> EXERCISE REQUIREMENTS: Starting at the first line of the listing below, repeat each line up to and including the one containing "scene.collection.objects.link(ob)". Leave out pictures.

> STORED DATA:
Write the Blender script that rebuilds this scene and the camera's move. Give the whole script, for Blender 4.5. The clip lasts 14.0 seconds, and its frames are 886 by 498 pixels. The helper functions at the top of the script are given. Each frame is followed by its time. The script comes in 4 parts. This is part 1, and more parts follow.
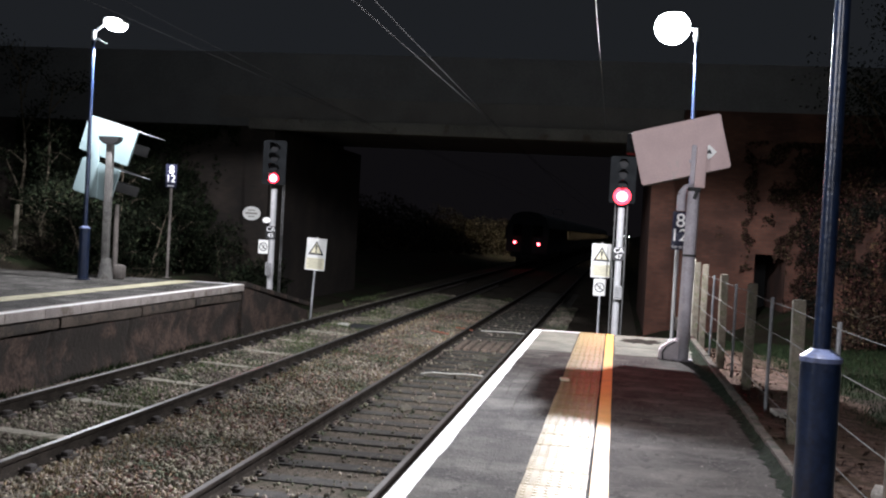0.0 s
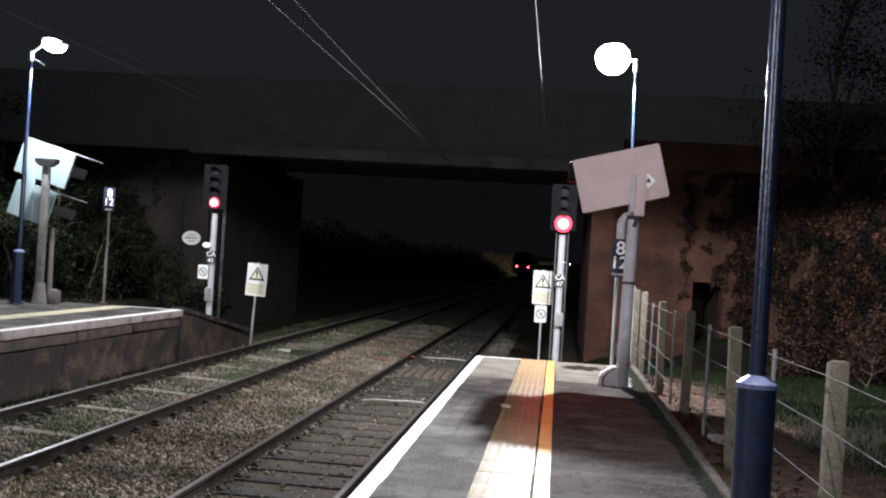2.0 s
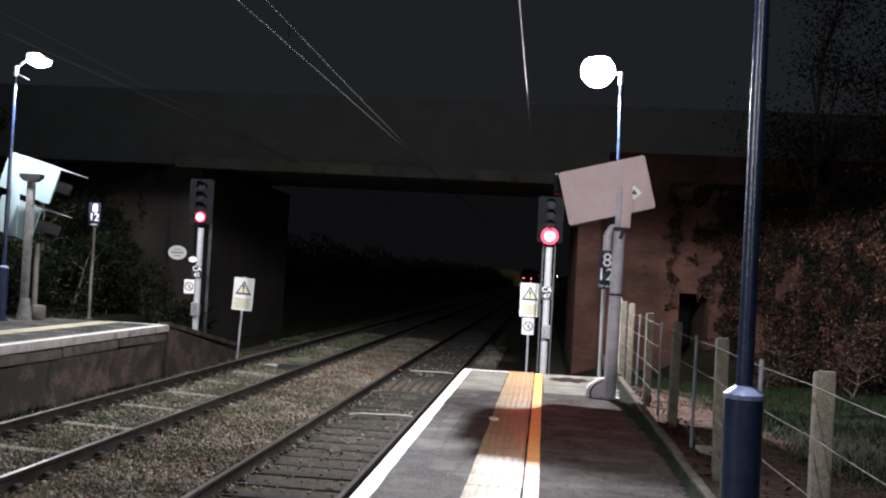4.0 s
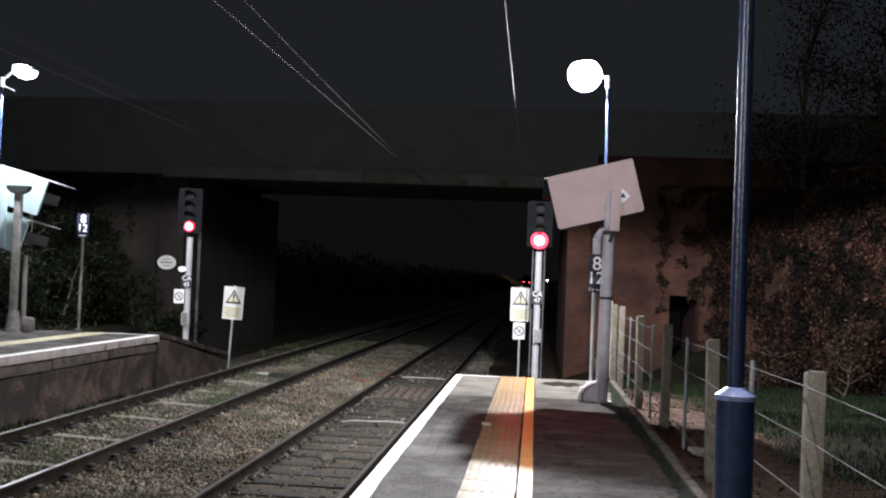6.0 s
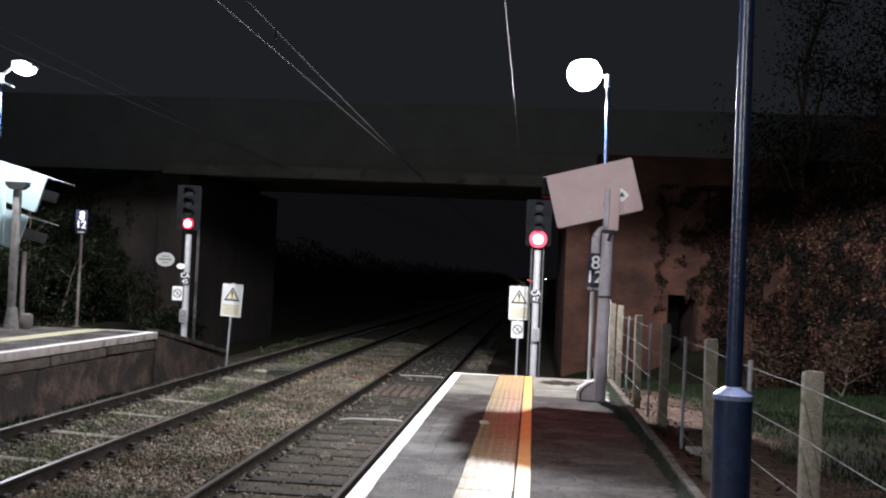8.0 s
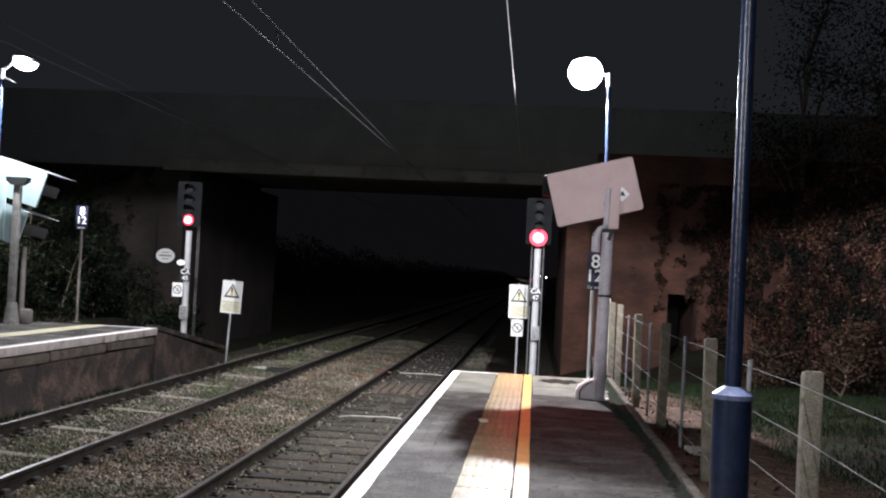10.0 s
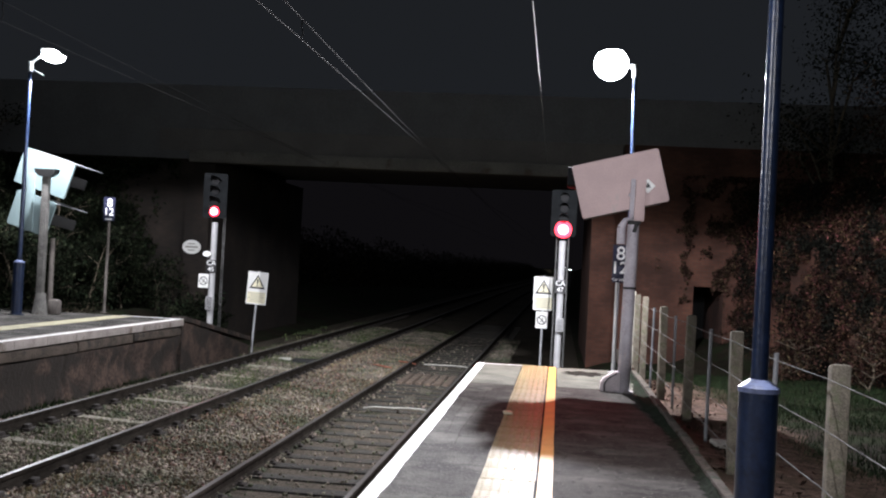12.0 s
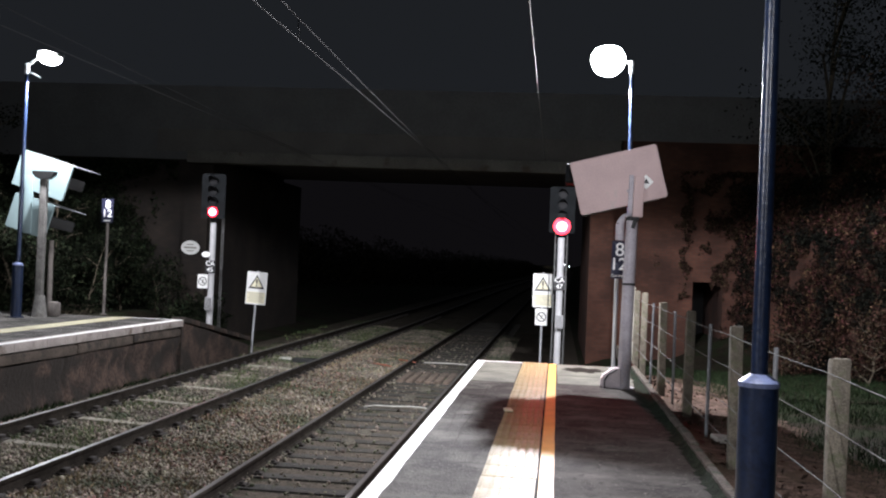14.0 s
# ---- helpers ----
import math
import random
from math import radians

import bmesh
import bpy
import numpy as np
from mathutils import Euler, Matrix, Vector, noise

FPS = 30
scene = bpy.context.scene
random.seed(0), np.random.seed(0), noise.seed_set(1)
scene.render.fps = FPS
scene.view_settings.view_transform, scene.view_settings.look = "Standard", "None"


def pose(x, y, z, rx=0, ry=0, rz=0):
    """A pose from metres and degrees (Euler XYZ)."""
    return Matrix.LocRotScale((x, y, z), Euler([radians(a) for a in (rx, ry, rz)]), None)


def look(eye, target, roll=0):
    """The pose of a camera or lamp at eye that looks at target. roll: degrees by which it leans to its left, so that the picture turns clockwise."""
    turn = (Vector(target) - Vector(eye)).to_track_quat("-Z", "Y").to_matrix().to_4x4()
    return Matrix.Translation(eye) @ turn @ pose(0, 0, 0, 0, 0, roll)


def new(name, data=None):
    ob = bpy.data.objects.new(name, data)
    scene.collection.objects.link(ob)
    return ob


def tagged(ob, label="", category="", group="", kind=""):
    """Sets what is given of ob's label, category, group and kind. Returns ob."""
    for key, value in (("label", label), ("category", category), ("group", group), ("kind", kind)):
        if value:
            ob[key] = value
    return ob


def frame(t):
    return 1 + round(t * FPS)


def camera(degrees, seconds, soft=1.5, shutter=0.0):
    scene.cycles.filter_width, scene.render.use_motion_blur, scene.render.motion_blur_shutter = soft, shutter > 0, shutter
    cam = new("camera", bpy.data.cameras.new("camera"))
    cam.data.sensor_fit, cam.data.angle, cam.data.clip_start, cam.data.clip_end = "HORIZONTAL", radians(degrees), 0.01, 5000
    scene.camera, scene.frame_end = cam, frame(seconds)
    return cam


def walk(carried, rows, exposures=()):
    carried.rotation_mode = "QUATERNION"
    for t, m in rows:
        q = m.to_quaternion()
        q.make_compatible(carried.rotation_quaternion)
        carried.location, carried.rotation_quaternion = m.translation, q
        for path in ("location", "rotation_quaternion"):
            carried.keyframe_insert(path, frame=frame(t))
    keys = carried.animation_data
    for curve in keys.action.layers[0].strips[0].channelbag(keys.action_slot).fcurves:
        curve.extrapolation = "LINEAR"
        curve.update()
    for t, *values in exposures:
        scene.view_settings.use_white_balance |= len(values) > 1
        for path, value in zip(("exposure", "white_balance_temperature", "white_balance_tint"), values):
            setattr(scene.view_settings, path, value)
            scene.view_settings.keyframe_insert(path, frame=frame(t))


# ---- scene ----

> SOLUTION TO THE EXERCISE:
Write the Blender script that rebuilds this scene and the camera's move. Give the whole script, for Blender 4.5. The clip lasts 14.0 seconds, and its frames are 886 by 498 pixels. The helper functions at the top of the script are given. Each frame is followed by its time. The script comes in 4 parts. This is part 1, and more parts follow.
0.0 s
2.0 s
4.0 s
6.0 s
8.0 s
10.0 s
12.0 s
14.0 s
# ---- helpers ----
import math
import random
from math import radians

import bmesh
import bpy
import numpy as np
from mathutils import Euler, Matrix, Vector, noise

FPS = 30
scene = bpy.context.scene
random.seed(0), np.random.seed(0), noise.seed_set(1)
scene.render.fps = FPS
scene.view_settings.view_transform, scene.view_settings.look = "Standard", "None"


def pose(x, y, z, rx=0, ry=0, rz=0):
    """A pose from metres and degrees (Euler XYZ)."""
    return Matrix.LocRotScale((x, y, z), Euler([radians(a) for a in (rx, ry, rz)]), None)


def look(eye, target, roll=0):
    """The pose of a camera or lamp at eye that looks at target. roll: degrees by which it leans to its left, so that the picture turns clockwise."""
    turn = (Vector(target) - Vector(eye)).to_track_quat("-Z", "Y").to_matrix().to_4x4()
    return Matrix.Translation(eye) @ turn @ pose(0, 0, 0, 0, 0, roll)


def new(name, data=None):
    ob = bpy.data.objects.new(name, data)
    scene.collection.objects.link(ob)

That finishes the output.